Task instructions:
Pull every line containing "Continue" out of the material below.
===== Dataset =====
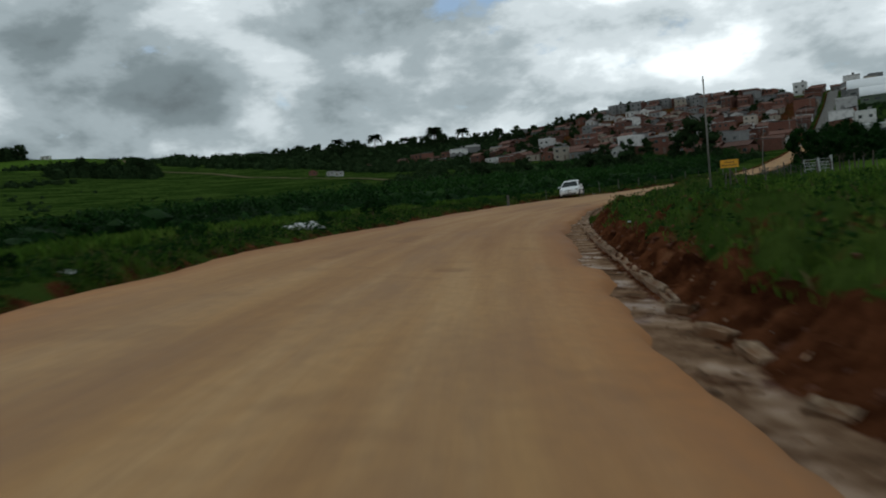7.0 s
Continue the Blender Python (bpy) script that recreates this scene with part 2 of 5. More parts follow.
def ground_material():
    """Grass and pasture, with bare red earth where the mask says so and trodden mud beside the road."""
    m = bpy.data.materials.new("pasture_and_red_earth")
    m.use_nodes = True
    t = m.node_tree
    b = t.nodes["Principled BSDF"]
    co = t.nodes.new("ShaderNodeTexCoord").outputs["Object"]
    strips = t.nodes.new("ShaderNodeMapping")
    strips.inputs["Rotation"].default_value = (0, 0, 0.75)
    strips.inputs["Scale"].default_value = (0.012, 0.06, 1)
    t.links.new(co, strips.inputs["Vector"])
    n1 = noise_node(t, strips.outputs[0], 1.0, 7, 0.62)
    n2 = noise_node(t, co, 0.7, 6, 0.65)
    g1 = ramp_node(t, n2, [(0.3, (0.006, 0.016, 0.004)), (0.5, (0.016, 0.036, 0.007)), (0.7, (0.042, 0.07, 0.014))])
    g2 = ramp_node(t, n2, [(0.3, (0.022, 0.048, 0.009)), (0.7, (0.064, 0.098, 0.020))])
    grass = mix_node(t, ramp_node(t, n1, [(0.42, (0, 0, 0)), (0.58, (1, 1, 1))]), g1, g2)
    at4 = t.nodes.new("ShaderNodeAttribute")
    at4.attribute_name = "lush"
    grass = mix_node(t, at4.outputs["Fac"], grass, ramp_node(t, n2, [(0.3, (0.04, 0.085, 0.012)), (0.7, (0.085, 0.145, 0.022))]))
    n3 = noise_node(t, co, 1.6, 8, 0.7)
    earth = ramp_node(t, n3, [(0.32, (0.016, 0.006, 0.003)), (0.46, (0.058, 0.020, 0.009)), (0.6, (0.118, 0.043, 0.019)), (0.74, (0.20, 0.094, 0.047))])
    at = t.nodes.new("ShaderNodeAttribute")
    at.attribute_name = "earth"
    e = math_node(t, "ADD", at.outputs["Fac"], math_node(t, "MULTIPLY_ADD", noise_node(t, co, 0.9, 7, 0.72), 2.0, -1.0))
    col = mix_node(t, ramp_node(t, e, [(0.42, (0, 0, 0)), (0.56, (1, 1, 1))]), grass, earth)
    at2 = t.nodes.new("ShaderNodeAttribute")
    at2.attribute_name = "mud"
    mud = ramp_node(t, n3, [(0.34, (0.07, 0.04, 0.023)), (0.46, (0.20, 0.118, 0.07)), (0.64, (0.36, 0.235, 0.148))])
    e2 = math_node(t, "ADD", at2.outputs["Fac"], math_node(t, "MULTIPLY_ADD", noise_node(t, co, 1.1, 7, 0.72), 1.7, -0.85))
    e2 = ramp_node(t, e2, [(0.45, (0, 0, 0)), (0.6, (1, 1, 1))])
    col = mix_node(t, e2, col, mud)
    at3 = t.nodes.new("ShaderNodeAttribute")
    at3.attribute_name = "drive"
    e3 = math_node(t, "ADD", at3.outputs["Fac"], math_node(t, "MULTIPLY_ADD", noise_node(t, co, 0.6, 6, 0.65), 1.0, -0.5))
    col = mix_node(t, ramp_node(t, e3, [(0.4, (0, 0, 0)), (0.6, (1, 1, 1))]), col, ramp_node(t, n3, [(0.35, (0.14, 0.064, 0.031)), (0.5, (0.29, 0.162, 0.085)), (0.68, (0.42, 0.265, 0.158))]))
    t.links.new(col, b.inputs["Base Color"])
    wet = math_node(t, "MULTIPLY", ramp_node(t, at2.outputs["Fac"], [(0.5, (0, 0, 0)), (0.72, (1, 1, 1))]), ramp_node(t, noise_node(t, co, 0.8, 4, 0.6), [(0.48, (0, 0, 0)), (0.58, (1, 1, 1))]))
    t.links.new(math_node(t, "MULTIPLY_ADD", wet, -0.55, 0.95), b.inputs["Roughness"])
    t.links.new(math_node(t, "MULTIPLY", wet, 0.12), b.inputs["Specular IOR Level"])
    bp = t.nodes.new("ShaderNodeBump")
    t.links.new(math_node(t, "MULTIPLY_ADD", wet, -0.7, 1.0), bp.inputs["Strength"])
    bp.inputs["Distance"].default_value = 0.12
    t.links.new(noise_node(t, co, 3.5, 8, 0.7), bp.inputs["Height"])
    t.links.new(bp.outputs[0], b.inputs["Normal"])
    return m


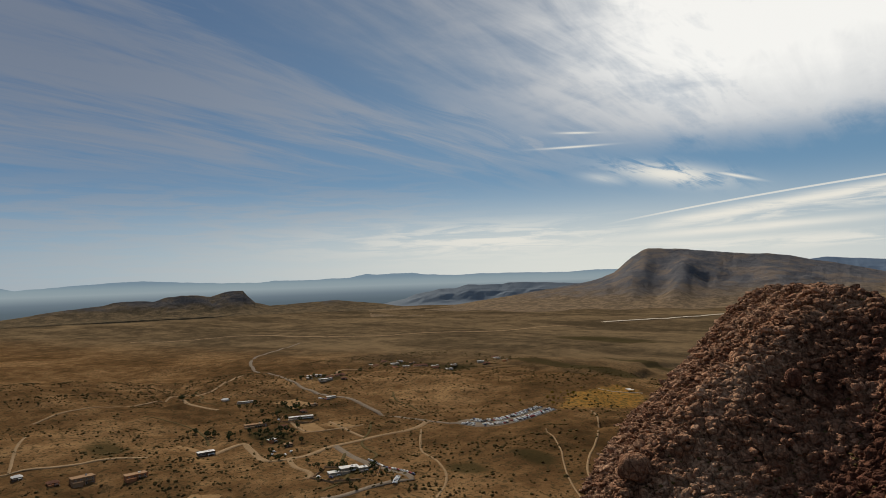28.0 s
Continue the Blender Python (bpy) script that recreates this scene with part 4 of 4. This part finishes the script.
ASPHALT = speckled("worn_asphalt", (0.13, 0.102, 0.075), (0.21, 0.168, 0.125), 0.6)
DIRT = speckled("pale_dirt_track", (0.19, 0.125, 0.066), (0.30, 0.205, 0.115), 0.4)
CONCRETE = speckled("pale_road", (0.42, 0.36, 0.28), (0.56, 0.50, 0.40), 0.2)
STUCCO = speckled("sand_stucco", (0.24, 0.145, 0.08), (0.34, 0.215, 0.125), 0.8)
BRICKY = speckled("terracotta_stucco", (0.30, 0.12, 0.055), (0.40, 0.18, 0.085), 0.8)
WHITE_WALL = speckled("white_stucco", (0.26, 0.205, 0.15), (0.38, 0.31, 0.235), 0.8)
WHITE_ROOF = speckled("white_roofing", (0.50, 0.49, 0.47), (0.66, 0.65, 0.62), 0.5, 0.6)
BROWN_ROOF = speckled("brown_tile_roof", (0.12, 0.055, 0.035), (0.20, 0.095, 0.06), 1.5)
DARK_WALL = speckled("dark_timber_wall", (0.06, 0.045, 0.035), (0.11, 0.085, 0.065), 1.0)
GLASS = material("window_glass", lambda g, geo: (0.03, 0.04, 0.05), 0.08, None, 0.6)
FRAME = material("window_frame", lambda g, geo: (0.55, 0.52, 0.48), 0.5)
TYRE = material("tyre_rubber", lambda g, geo: (0.02, 0.02, 0.02), 0.85)
BARK = speckled("bark", (0.07, 0.05, 0.035), (0.13, 0.10, 0.07), 4.0)
LEAF = speckled("dry_green_leaves", (0.030, 0.036, 0.014), (0.075, 0.080, 0.030), 1.2)
GOLD_LEAF = speckled("autumn_leaves", (0.16, 0.11, 0.018), (0.30, 0.20, 0.035), 1.2)
SCRUB = speckled("desert_bush", (0.050, 0.038, 0.014), (0.11, 0.080, 0.030), 1.0)


def strip(name, pts, width, mat, label, category="road", lift=0.3):
    """A track that follows the ground, smoothed between its turns."""
    p = np.array(pts, float)
    dense = []
    for k in range(len(p) - 1):
        a, b, c, d = p[max(k - 1, 0)], p[k], p[k + 1], p[min(k + 2, len(p) - 1)]
        n = max(2, int(np.hypot(*(c - b)) / 5))
        for u in np.arange(n) / n:
            dense.append(0.5 * (2 * b + (c - a) * u + (2 * a - 5 * b + 4 * c - d) * u * u + (3 * b - a - 3 * c + d) * u ** 3))
    dense = np.array(dense + [p[-1]])
    tang = np.gradient(dense, axis=0)
    side = np.stack([-tang[:, 1], tang[:, 0]], 1) / np.maximum(np.hypot(tang[:, 0], tang[:, 1]), 1e-6)[:, None]
    wob = 1 + 0.22 * (fractal(dense[:, 0] / 9, dense[:, 1] / 9, 2, 3) - 0.5)
    rows = []
    for f, drop in ((-0.56, -0.5), (-0.5, 0.0), (0.0, 0.12), (0.5, 0.0), (0.56, -0.5)):
        q = dense + side * (f * width * wob)[:, None]
        rows.append(np.stack([q[:, 0], q[:, 1], ground_height(dense[:, 0], dense[:, 1]) + lift + drop], 1))
    co = np.concatenate(rows)
    n = len(dense)
    i = np.arange(4)[:, None] * n + np.arange(n - 1)[None, :]
    ob = quick_mesh(name, co, np.stack([i, i + n, i + n + 1, i + 1], -1).reshape(-1, 4)[:, ::-1], mat)
    return tagged(ob, label, category, kind="structure")


strip("road", [(-1638, 827), (-1487, 683), (-1392, 587), (-1270, 500), (-1090, 434), (-975, 425), (-828, 389), (-719, 386), (-608, 371), (-544, 369), (-503, 375), (-466, 390)], 6.5, ASPHALT, "narrow grey asphalt road across the basin")
strip("road", [(-503, 375), (-485, 341), (-494, 290), (-494, 236), (-481, 194), (-479, 166), (-495, 155), (-548, 164), (-571, 168), (-569, 150), (-563, 131)], 7, DIRT, "pale dirt lane between the houses")
strip("road", [(-494, 236), (-432, 224), (-371, 216), (-331, 211), (-326, 200), (-338, 156), (-347, 118), (-351, 89), (-356, 50)], 7, ASPHALT, "grey asphalt road with a sharp corner")
strip("road", [(-485, 181), (-468, 169), (-441, 161), (-412, 160), (-399, 147)], 5, DIRT, "curved dirt driveway")
strip("road", [(-690, -130), (-652, -92), (-634, -70), (-612, -42), (-596, 0), (-592, 34), (-574, 68)], 6, DIRT, "straight pale dirt road")
strip("road", [(-634, -70), (-594, -78), (-560, -88)], 7, DIRT, "short pale dirt road")
strip("road", [(-745, -10), (-690, -28), (-616, -44)], 3, DIRT, "thin dirt track")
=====
Complete output:
Continue the Blender Python (bpy) script that recreates this scene with part 2 of 5. More parts follow.
Continue the Blender Python (bpy) script that recreates this scene with part 4 of 4. This part finishes the script.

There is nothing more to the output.